None of our business?
17 Jun 2009 Comments (0)An author of one of the two reports recently published on climate change and human health says, “I think the health lobby has come late to this debate and should have been saying more”. People working in the health sector are of course already busy, and for them to focus also on issues where they have no professional experience (in this case climatology) might seem to be asking too much. Some might also say that developments in other fields are simply none of our business. However, as wider issues do have an impact on health, it is important for health professionals to take a broad view and to speak out where necessary.

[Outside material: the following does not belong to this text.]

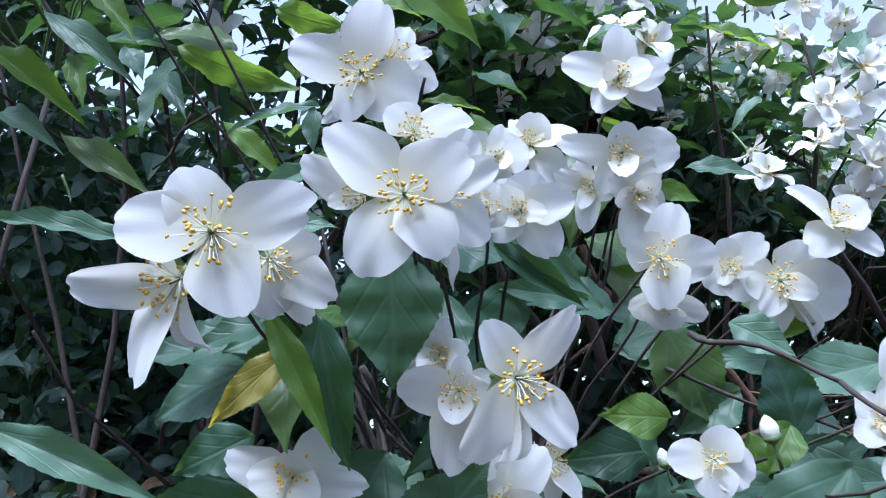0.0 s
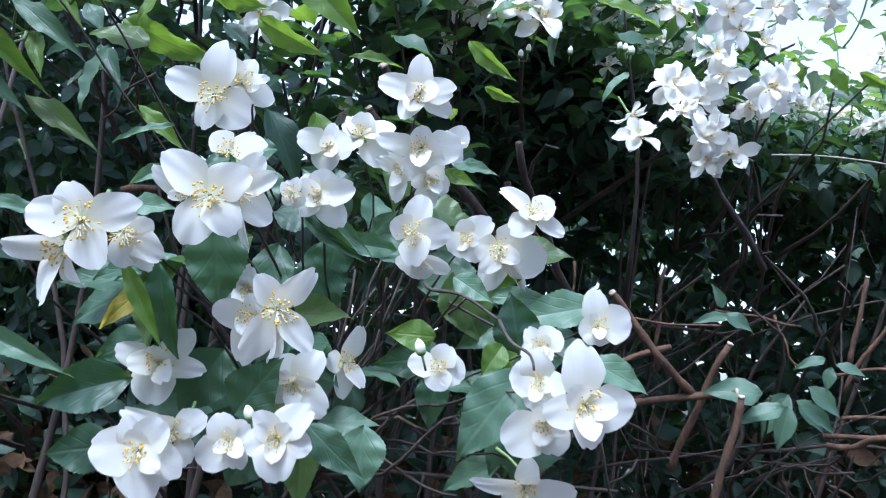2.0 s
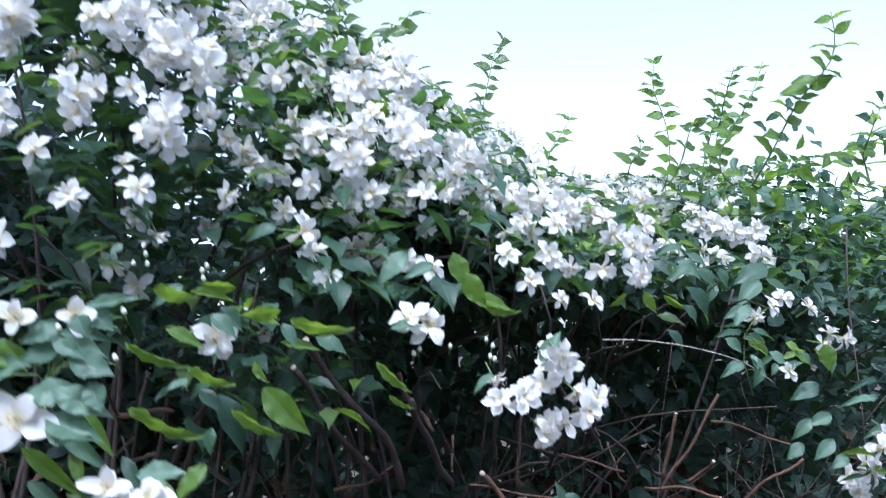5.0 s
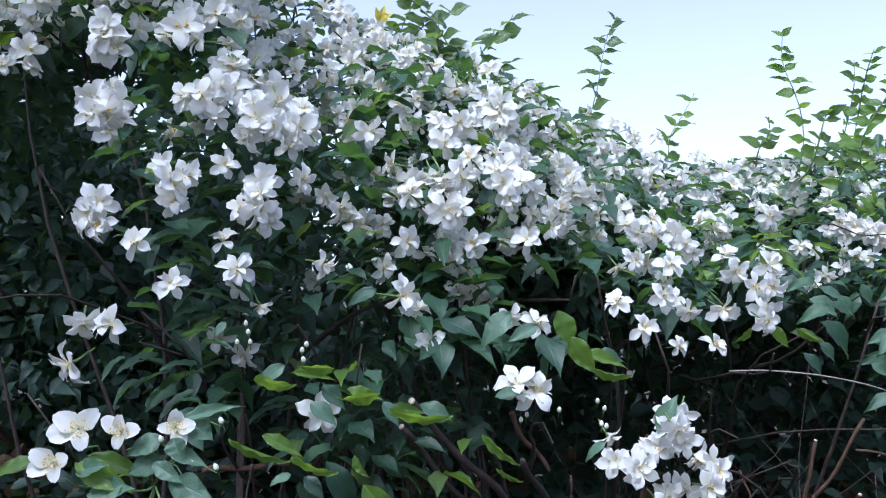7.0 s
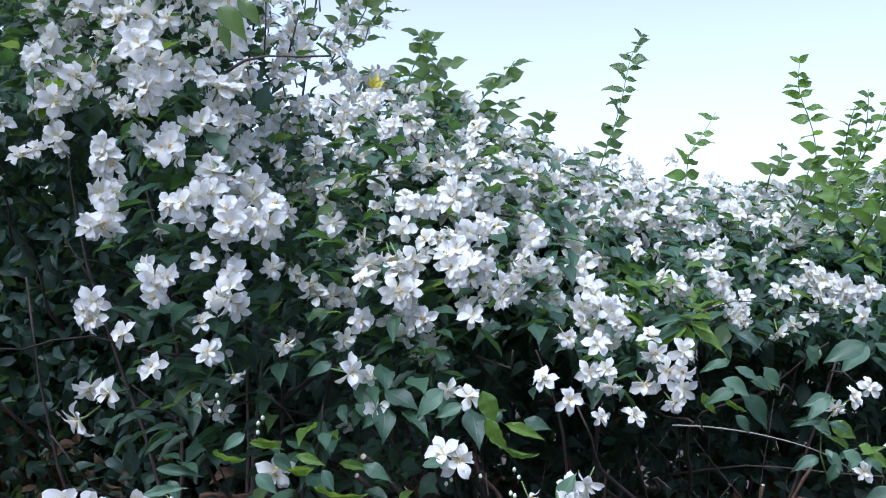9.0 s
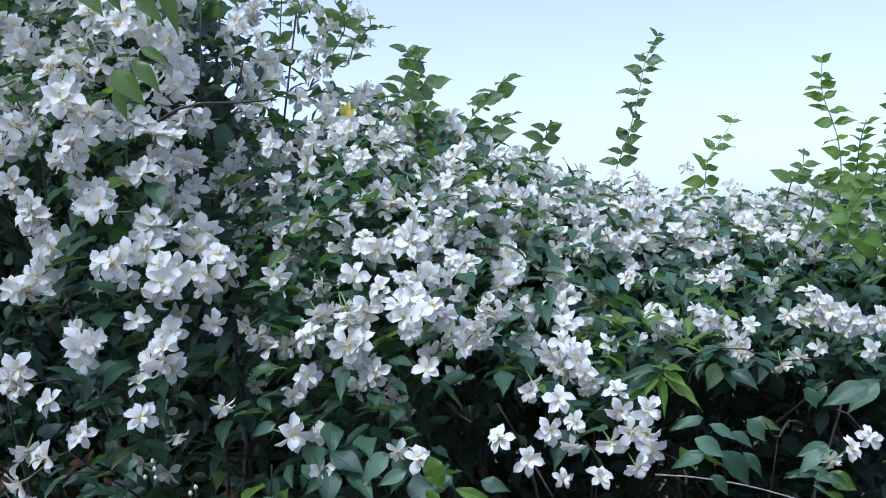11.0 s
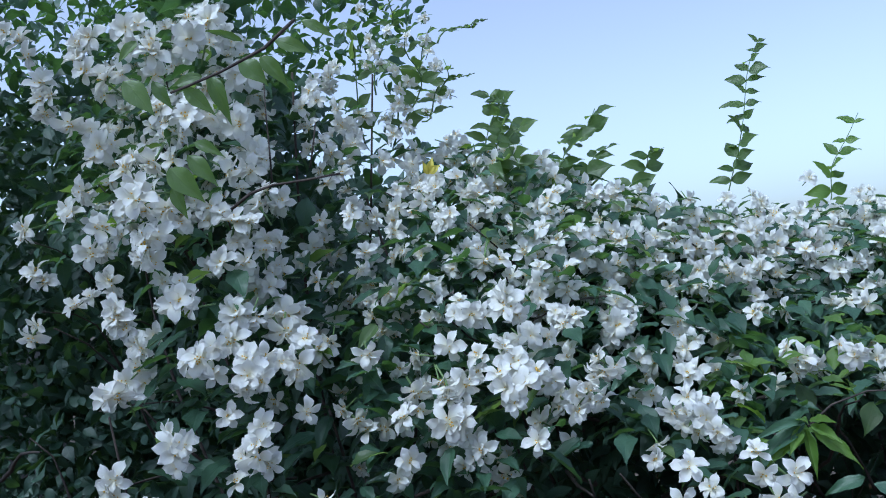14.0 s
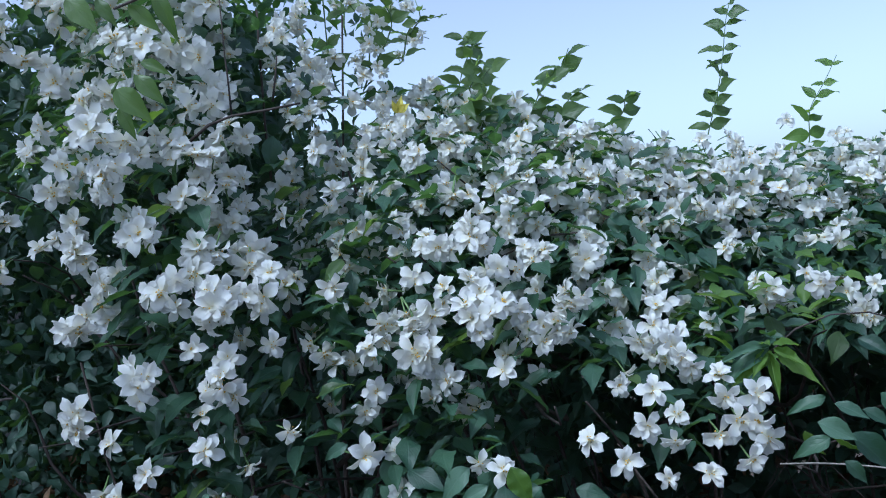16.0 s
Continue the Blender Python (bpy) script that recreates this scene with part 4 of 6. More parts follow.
BUSH_LEAVES += [
    ((-0.040, 0.463, 1.336), (-0.044, 0.458, 1.311), (-0.13, -0.64, 0.76), 0.028, 0),
    ((0.019, 0.465, 1.451), (-0.021, 0.462, 1.437), (0.01, -0.66, -0.75), 0.024, 1),
    ((-0.028, 0.486, 1.473), (-0.065, 0.481, 1.471), (0.01, -0.66, -0.75), 0.025, 1),
    ((-0.100, 0.453, 1.466), (-0.063, 0.443, 1.453), (0.01, -0.66, -0.75), 0.028, 1),
    ((-0.056, 0.603, 1.357), (-0.007, 0.599, 1.293), (-0.13, -0.64, 0.76), 0.040, 0),
    ((0.500, 0.794, 1.502), (0.474, 0.791, 1.476), (0.01, -0.66, -0.75), 0.019, 1),
    ((0.526, 0.791, 1.504), (0.541, 0.786, 1.471), (0.01, -0.66, -0.75), 0.019, 1),
    ((0.556, 0.789, 1.500), (0.588, 0.781, 1.479), (0.01, -0.66, -0.75), 0.018, 1),
    ((0.464, 0.825, 1.136), (0.403, 0.821, 1.142), (-0.13, -0.87, 0.47), 0.044, 2),
]
BUSH_LEAVES += [
    ((0.521, 0.892, 1.139), (0.485, 0.893, 1.090), (-0.13, -0.87, 0.47), 0.051, 2),
    ((0.531, 0.898, 1.132), (0.575, 0.890, 1.102), (-0.13, -0.87, 0.47), 0.043, 2),
    ((0.545, 0.896, 1.149), (0.586, 0.889, 1.118), (-0.13, -0.87, 0.47), 0.032, 2),
    ((0.762, 0.765, 1.290), (0.731, 0.762, 1.272), (-0.13, -0.87, 0.47), 0.050, 2),
    ((0.792, 0.744, 1.335), (0.754, 0.741, 1.317), (-0.13, -0.87, 0.47), 0.043, 2),
    ((0.802, 0.787, 1.375), (0.755, 0.785, 1.355), (-0.13, -0.87, 0.47), 0.030, 2),
    ((0.740, 0.960, 1.440), (0.774, 0.952, 1.417), (-0.13, -0.87, 0.47), 0.039, 2),
    ((0.753, 0.913, 1.445), (0.797, 0.903, 1.423), (-0.13, -0.87, 0.47), 0.032, 1),
    ((0.770, 0.803, 1.426), (0.798, 0.795, 1.405), (-0.13, -0.87, 0.47), 0.034, 1),
]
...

It is all too easy to concentrate on one’s own particular specialty without considering how progress in this area might impact on other diseases or, indeed, vice versa. One article recently highlighted on TropIKA.net shows that some researchers are prepared to think out of the box; there is evidence that the treatment of girls for schistosomiasis can also reduce their vulnerability to HIV infection. Perhaps the most important implication is that well-funded HIV/AIDS programmes could improve their effectiveness through investing in schistosomiasis treatment, which is an extremely low-cost intervention.
Perhaps it is inevitable, however, that most of the developments we report on TropIKA.net are specific to particular diseases. Our remit extends to all the infectious diseases of poverty – see our ‘Diseases’ page for a list of our main priorities – but the majority of our articles and blogs over the last few days have concerned just two diseases, malaria and tuberculosis. They attract substantially more funding than neglected conditions and there is, therefore, simply more for us to report.
There have been encouraging results from a phase 2 trial of a potential TB drug and we should be seeing more such trials in the future with the TB Alliance announcing support for new partnership projects. A new TB test kit has been launched in South Africa, where trials of the MVA85A TB vaccine are also under way.
We have highlighted new data on malaria from places as far apart as Ethiopia and, more unusually, Colombia. The wealth of information on the effectiveness of interventions for malaria control is reaching the point where it sometimes seems overwhelming; can the technique of ‘decision analysis’ be of assistance to policy makers? We also report on two new malaria organizations. The European Alliance Against Malaria is a group of civil society organizations calling for the European Union (EU) to expand the support it provides for malaria control. The WorldWide Antimalarial Resistance Network will map the emergence of resistance to malaria drugs, and seek to guide global efforts to control and eradicate the disease.
These are very encouraging developments, made possible by the increased funding for TB and malaria that is now available. But what can be done to bring the level of support for neglected infections to an equivalent level? Diseases such as leishmaniasis – where there is a desperate need for treatments that are more effective and have fewer side effects – attract very little attention, except on the rare occasions that a celebrity has the misfortune to be affected. Perhaps, however, highlighting such cases (and perhaps enlisting the support of the celebrity concerned) could be one way to raise the profile of neglected diseases and bring in more funding. We need to persuade more people that the suffering caused by these diseases is also their business.